The thing about ad agencies that startups don't like is their lack of
accountability. If an ad campaign doesn't increase sales, the agency says to
the client "hey, no biggie, we increased brand awareness".

That kind of measurement is dangerous at a startup. And if you've worked in
that environment for the past 10 years, I could see a VC being concerned that
you don't know how to "hustle".

But if you have a product with traction, that trumps everything.

------
gallerytungsten
From my own dealings with ad agencies, I can tell you that many of them are
permanently behind the curve regarding technology and internet developments.
So that kind of experience on your resume may be like wearing a t-shirt that
says "mediocre" - even if such assumptions are patently unfair.

------
AznHisoka
if you came from a background where you were on an ad sales/accountability
team and knew all the metrics they usually look for in a website, I'd say
that's VERY valuable.

------
ahoyhere
You're looking at this from the wrong angle. I actually did a lot of work for
fairly large ad agencies and I still only knew Chiat Day from your list (I did
work for them, never heard of the others).

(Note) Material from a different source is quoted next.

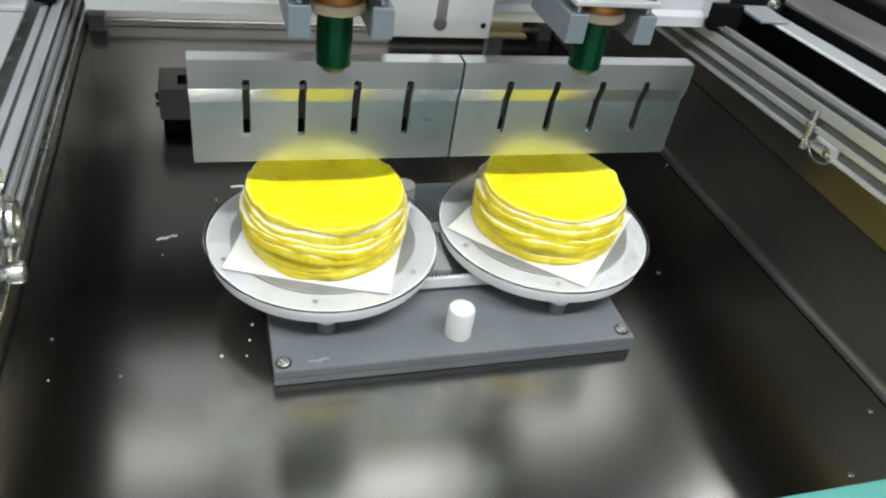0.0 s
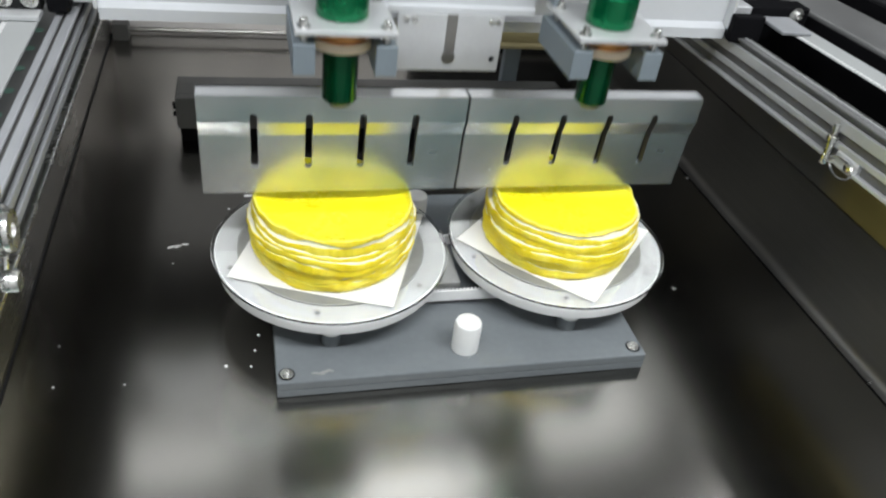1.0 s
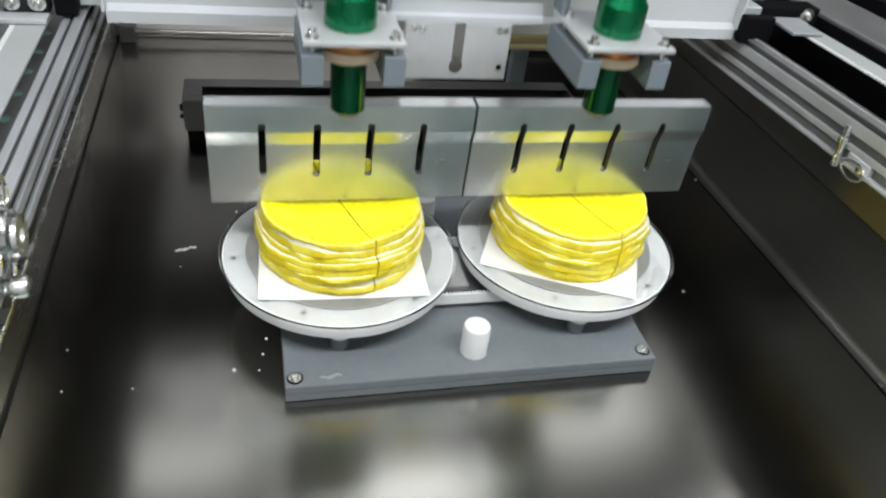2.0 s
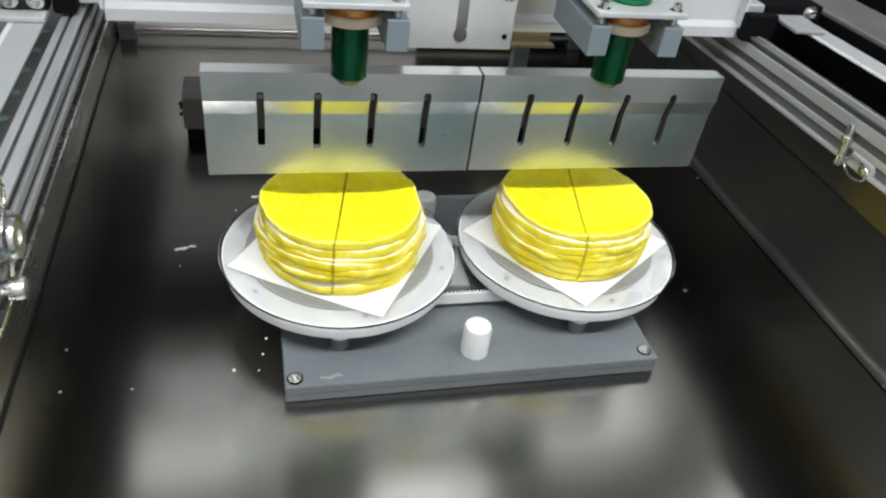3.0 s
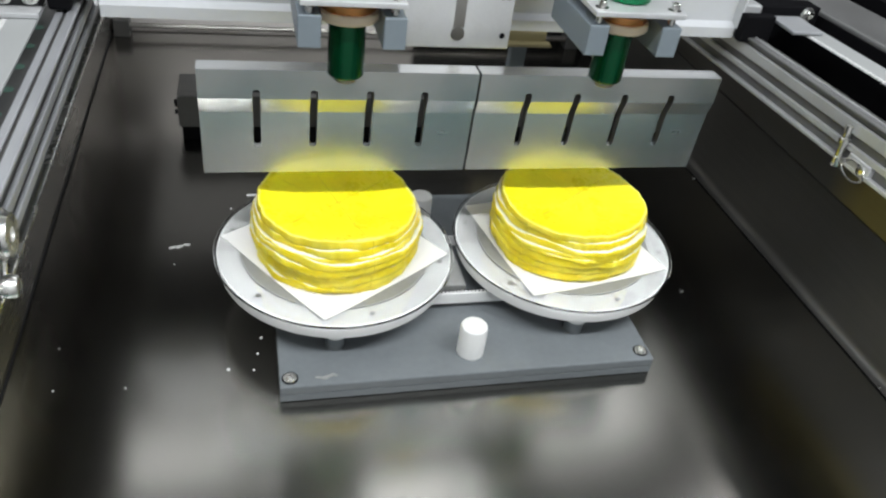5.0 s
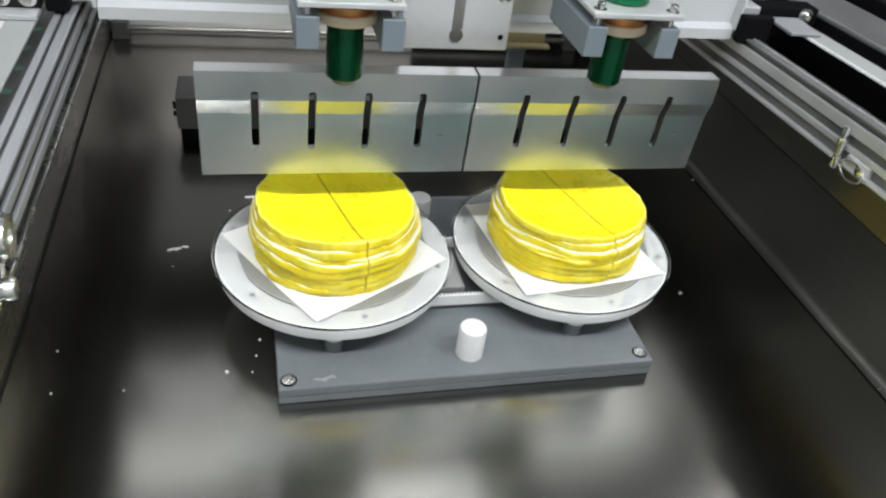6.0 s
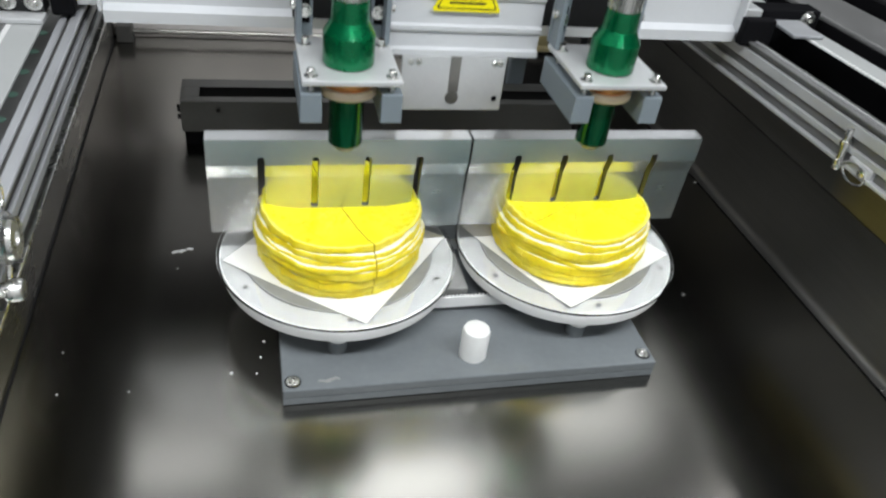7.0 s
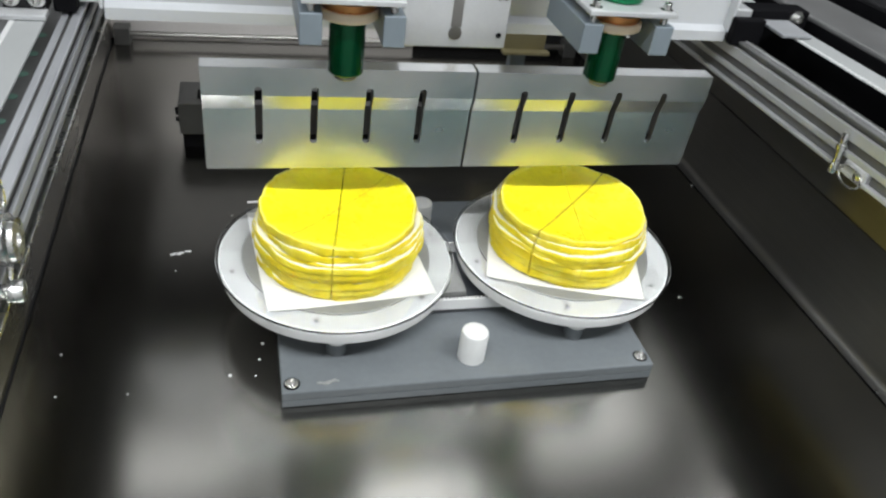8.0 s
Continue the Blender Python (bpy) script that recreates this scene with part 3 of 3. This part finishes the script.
def cake(x, seed, bands, creamy, rise):
    """Crepe cake in ten slices that start out closed up; bands: how much cream shows at each layer; rise: how far the dished top crepe turns up at its rim."""
    z0, z1 = DISC_TOP + 0.0012, 0.1495
    layers = len(bands)
    rnd = random.Random(seed * 7)
    thick = [rnd.uniform(0.5, 1.6) for k in range(layers - 1)] + [1.05]
    push = [rnd.uniform(-0.0012, 0.0012) for k in range(layers)]
    t = thing("crepe_cake", "yellow layered crepe cake with cream on white paper", "cake", (x, AXIS, 0), "cakes")
    off = [Vector((seed * 3.1 + k * 7.7, k * 2.3, seed)) for k in range(layers + 1)]
    sag = Vector((seed * 5.3, 1.7, 3.1))

    def wave(k, a, amp, freq):
        return amp * noise.noise(off[k] + Vector((math.cos(a) * freq, math.sin(a) * freq, 0)))

    def boundary(k, a):
        if k == 0:
            return z0
        u = sum(thick[:k]) / sum(thick)
        rim = z1 + rise * (0.95 + 0.45 * noise.noise(sag + Vector((math.cos(a) * 1.7, math.sin(a) * 1.7, 7))))
        z = z0 + (rim - z0) * u
        hang = noise.noise(sag + Vector((math.cos(a) * 1.3, math.sin(a) * 1.3, u * 1.5))) * 0.0085 * math.sin(math.pi * min(1, u * 1.05))
        return z + hang + (wave(k, a, 0.0030, 1.6) + wave(k, a, 0.0014, 4)) * (0.5 if k == layers else 1) + wave(k, a, 0.0009, 9)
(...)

The bottom line is, nobody cares. They care about what you say you've done and
what you have actually done, and the passion you bring to your cover letter or
whatever. The names on the resume won't mean anything to them.

The bigger problem is you've been stewing in the ad agency world and think
other people outside it know wtf it's about.

(Having some of that bg myself, I would be very hesitant to hire someone from
an ad agency unless they told me in very clear uncertain terms why and how
broken it is. On the flip side, I know way more people at ad agencies who
actually ship than I do at any other large organizations.)